Should an economic crisis occur or should the demand for certain goods go down, companies have to only wait out the workers’ five-month contracts or fire them on the spot without the need to give separation pay or other benefits.
The surplus even assures companies that they can easily find new and willing contractual workers. “Even if you fire workers, you feel confident that when you need to hire somebody again, you can always get from the pool of the unemployed,” he said.
“Contractualisation in essence makes hiring and firing easy,” he added.
Eiler considers Articles 106-109 of the Labour Code, or what they call “Herrera Law,” as the reinforcer of the contractual scheme.
“Articles 106-109 allow contracting and subcontracting arrangements, and empowers the labour secretary to issue rules that promote contractualization,” Escresa said.
To supplement the Herrera Law, the Department of Labour and Employment (DOLE) approved in 2011 Department Order 18-A, which states the illegal forms of contractualisation but does not ban it altogether.
For Escresa, DO 18-A merely downplays the harsh work environment contractual workers have to live in.
“DO 18-A deodorises the rampant implementation of contractual arrangements in many companies, as it tries to promote contractual workers’ rights while encouraging
businesses to adopt ‘ethical’ contractualisation,” she said.
And while the law allows even contractual workers to organise and protest, it is all but a theory, Labog said, “as we know that management can easily fire these people.”

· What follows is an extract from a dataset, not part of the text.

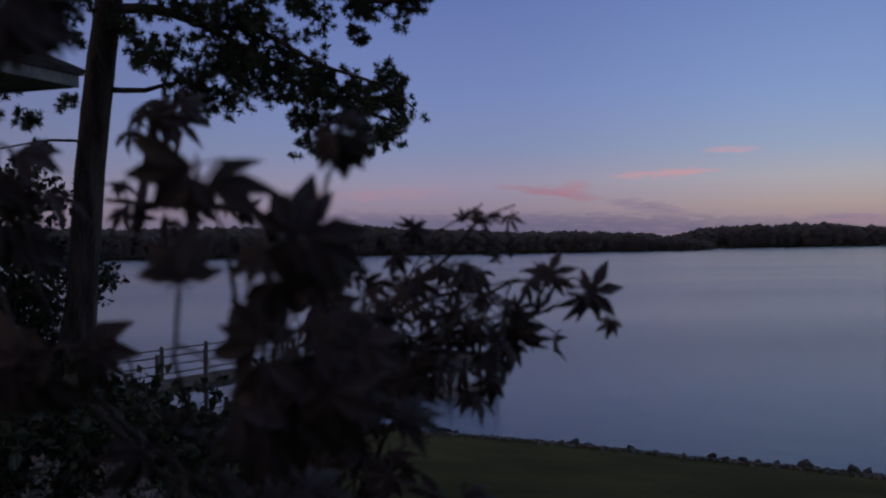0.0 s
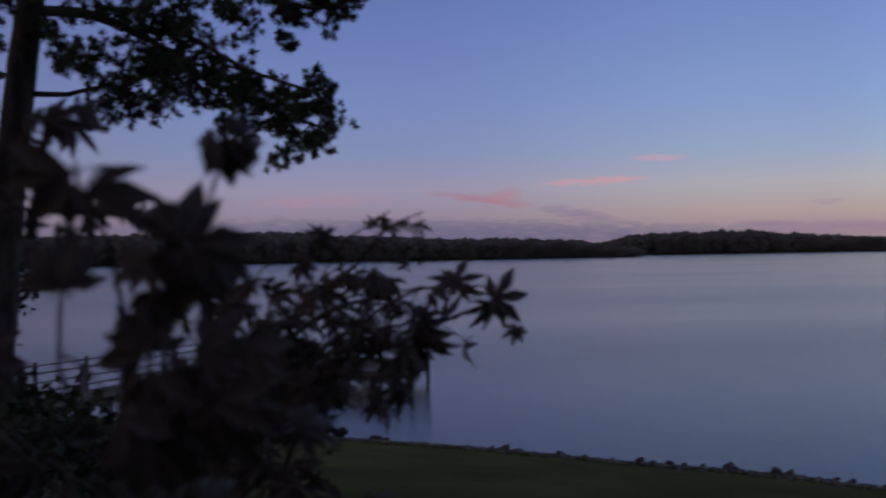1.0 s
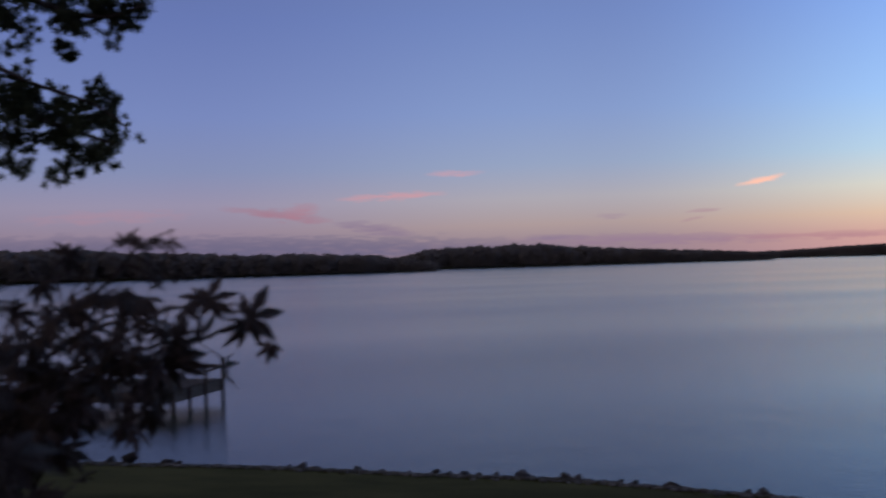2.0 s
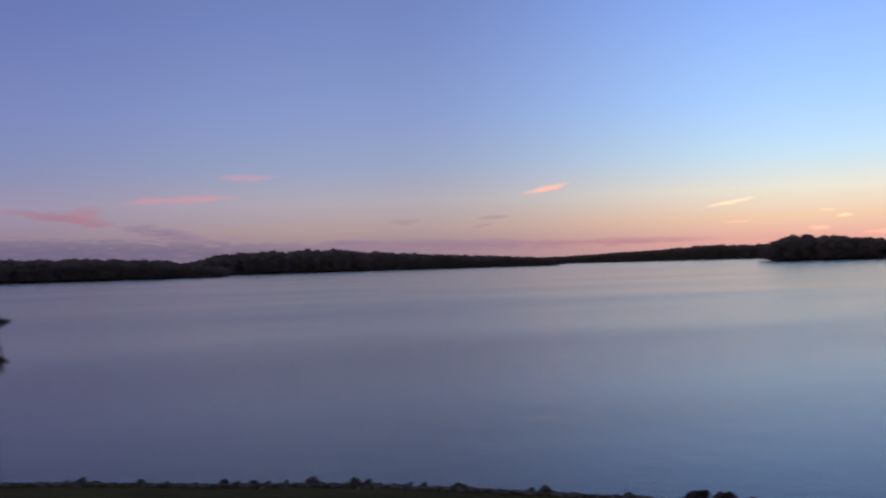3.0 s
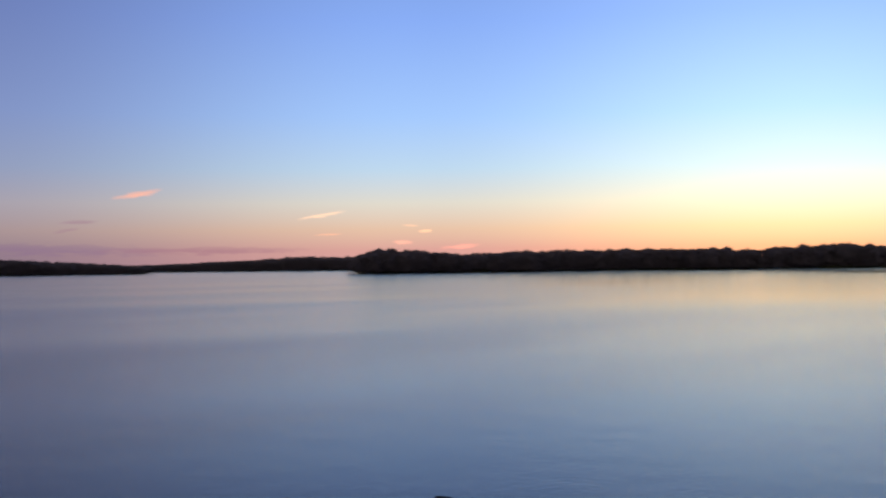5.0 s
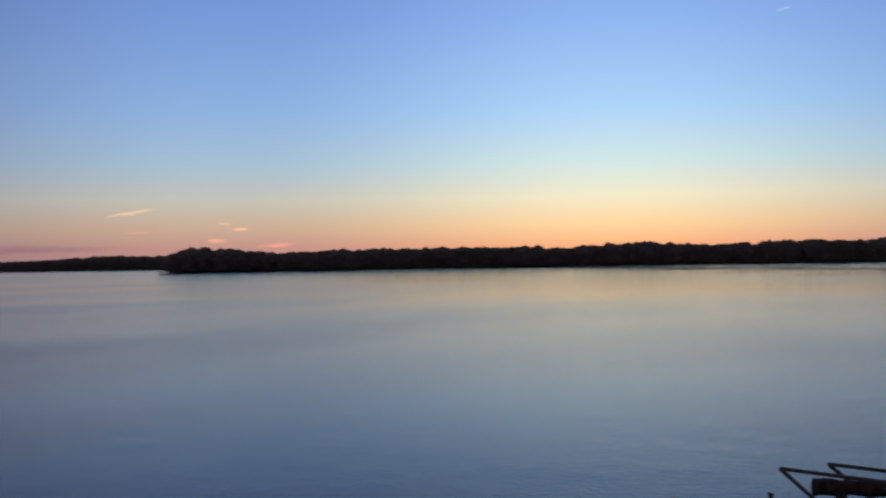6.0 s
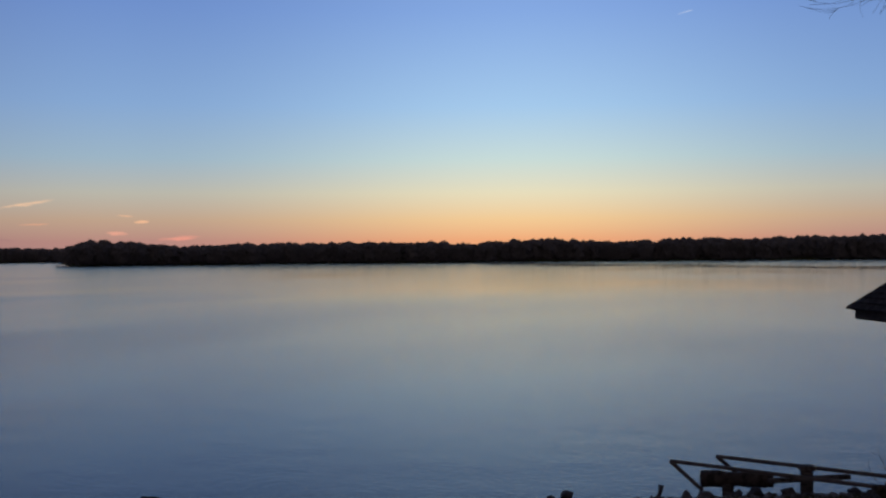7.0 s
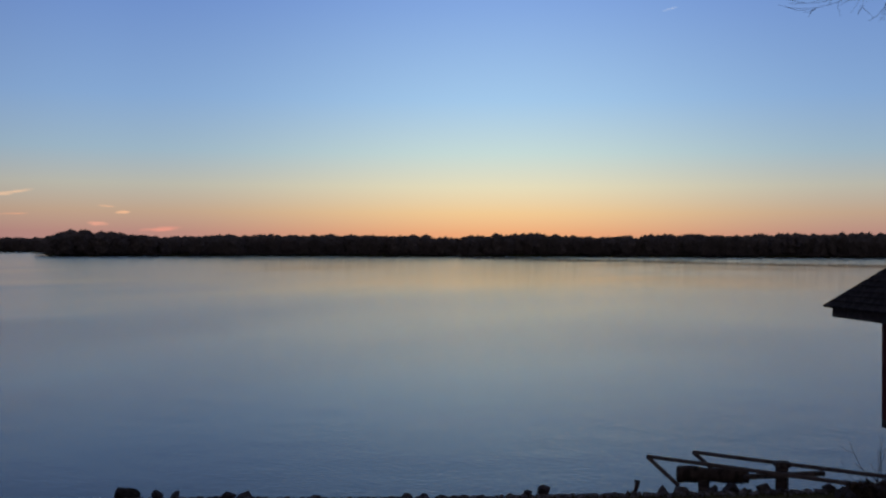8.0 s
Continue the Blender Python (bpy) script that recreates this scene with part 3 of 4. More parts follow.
trunk_line = [base - Vector((0, 0, 0.1)), spot(-18.9, -5.5, 11.0), spot(-18.62, -1.5, 11.0), spot(-18.2, 4.2, 11.0), spot(-17.7, 8.6, 11.0),
              spot(-17.15, 12.8, 11.0), spot(-16.4, 20, 11.2), spot(-15.8, 28, 11.6), spot(-15.4, 36, 12.2)]
line = smooth_line(trunk_line, 0.25)
rad = [0.15 - 0.008 * min(1, i / 14) - 0.11 * max(0, i / len(line) - 0.4) for i in range(len(line))]
part("trunk", tube(bmesh.new(), local(pine, line), rad, 16, 0.05, rng), BARK, pine, "grey-brown furrowed pine bark")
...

Not only does it trivialise job security for endo workers but contractualisation also makes it harder for regular employees to demand better pay and benefits, Labog said.
“The expanding pool of contractual workers, often outnumbering the regular workers, also has a huge impact on our organizing effort as management can use them against the regular workers who launch mass actions to push for higher wages and more benefits,” he said.
Fight for regularisation
It is the contractual workers who keep the business running when unions decide to launch a strike and boycott work, said Nelson Cornelio who speaks from experience as a former union leader and mall employee for 14 years.
“So we in the union realised that we have to also fight for the regularisation of these workers,” Cornelio said.
Cornelio’s union once succeeded in this goal with hundreds of endo workers “regularized” but the company eventually responded with new tactics to prevent it from happening again, he said.
The state of contractual workers can be attributed to the neoliberal schemes of policymakers, Labog said.
“They believe that to invite foreign investment, the state of labour should be depressed, meaning lower wages, contractualisation, among others,” he said.
“The government keeps on saying that human resource is our biggest asset but they cannot even protect and uphold the rights of the workers,” Labog said.